Obbedienza e terrore nel nuovo spettacolo teatrale di Romeo Castellucci
Alla Triennale di Milano la prima italiana del nuovo spettacolo di Romeo Castellucci, nei prossimi mesi in tournée in Italia. Una problematica riflessione sull’insano bisogno di annullarsi in una volenterosa massa plasmata dall’ennesimo, sinistro, “uomo forte”
Non c’è nulla di umanamente fraterno nei “bros” in nera uniforme da poliziotti statunitensi che si muovono e agiscono compatti sul palcoscenico della Triennale di Milano – coproduttore dello spettacolo insieme a Emilia Romagna Teatro e a varie istituzioni estere –, avvolto nell’oscurità e nella foschia. Una trentina di uomini, che l’uniforme, i baffi e il cappello rendono indistinti e intercambiabili: un plotone coeso formato da performer ingaggiati fra “uomini dalla strada” non per interpretare una parte, bensì per eseguire i comandi impartiti da Castellucci stesso. Realtà di cui gli spettatori sono pienamente consapevoli: all’ingresso in sala, infatti, ci viene dato l’Indice comportamentale consegnato a ignari partecipanti, in cui si legge, fra l’altro, “sono disposto a credere di essere un vero poliziotto”, oppure “eseguirò tutti gli ordini anche se non li capisco, anche se non capisco questa frase”; per finire con “l’esecuzione degli ordini sarà la mia oblazione, sarà il mio teatro”.
BROS. LO SPETTACOLO DI ROMEO CASTELLUCCI
Alla milizia di poliziotti si oppone una figura di vecchio, interpretato dall’attore romeno Valer Dellakeza che, con capelli e lunga barba bianchi, una tunica anch’essa candida, compare in scena pronunciando nella sua lingua madre, che nell’atemporale universo creato dal regista risuona arcana e sconosciuta, versetti tratti dal libro di Geremia, per essere in seguito violentemente vessato. Destino condiviso con gli altri due attori professionisti in scena ‒ Luca Nava e Sergio Scarlatella ‒, che prestano i propri corpi a incarnare quegli agenti, isolate mosche bianche, che paiono sottrarsi all’uniformazione e, dunque, denudati e torturati, con aspersione di liquido rosso sangue e bianchi sudari. Gli argini alla deriva totalitaria e omologatrice sono eloquenti eppure fragili: un babbuino pensoso, Samuel Beckett, un dolce viso di donna compaiono su grandi cartelloni rettangolari a tratti portati in scena e immediatamente tramutati in antitetici correlativi oggettivi della violenza in atto. Ci sono, ancora, a suggerire la deriva autoritaria e a commentarla sinteticamente e in maniera solo apparentemente ermetica, i “motti” coniati da Claudia Castellucci e tradotti da Stefano Bartolini in latino – lingua morta e dunque portatrice di esiziale ufficialità. E, nell’agghiacciante finale, prima l’adorazione del nuovo “profeta” ‒ una perturbante figura, un pupazzo vestito di bianco issato su un’asta – poi la comparsa del suo piccolo erede designato, un bambino rivestito con quella tunica nivea che più non simboleggia purezza, anzi, e sulla quale campeggia sinistramente comico il distintivo da poliziotto…

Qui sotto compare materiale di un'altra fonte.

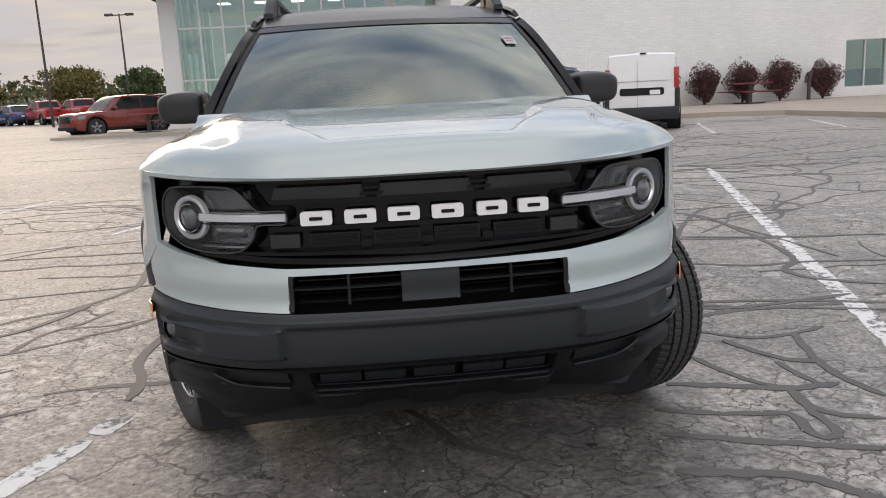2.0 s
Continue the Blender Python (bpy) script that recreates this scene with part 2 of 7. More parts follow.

DOMINIO E TERRORE SECONDO CASTELLUCCI
Uomini, immagini, parole, suoni – la musica, invasiva e potente, conturbante e allucinatoria è come sempre di Scott Gibbons – concorrono a edificare un universo claustrofobico e terrorizzante: un brivido pervade il pubblico allorché i “poliziotti” scendono in platea schierandosi ai lati della sala mentre due cani lupo abbaiano rabbiosamente. Un’inquietante scomodità che, nondimeno, non rimane a livello dell’epidermide ma scava nell’interiorità di ciascuno. Romeo Castellucci sviluppa e approfondisce con incisiva, vigorosa e tuttavia concreta visionarietà quel discorso su dominio e parola, annullamento consapevole della volontà e abdicazione alle responsabilità personali introdotto con il suo precedente spettacolo (ancora in tournée) Terzo Reich. Se lì il focus era incentrato sul linguaggio e sulla sua spesso sottovalutata capacità di sgretolare, goccia dopo goccia, lemma dopo lemma, l’individuale autonomia di pensiero e di scelta, qui la lucida e mai accondiscendente riflessione del regista si sofferma sulla troppo spensierata facilità con la quale si acconsente a “obbedire”, divenendo volenterosi e volontariamente inconsapevoli carnefici. Fratelli, non di sangue, bensì macchiati di sangue. Romeo Castellucci, con Bros, offre una nuova prova del suo ineguagliabile talento artistico combinato a uno sguardo non indulgente sulla realtà.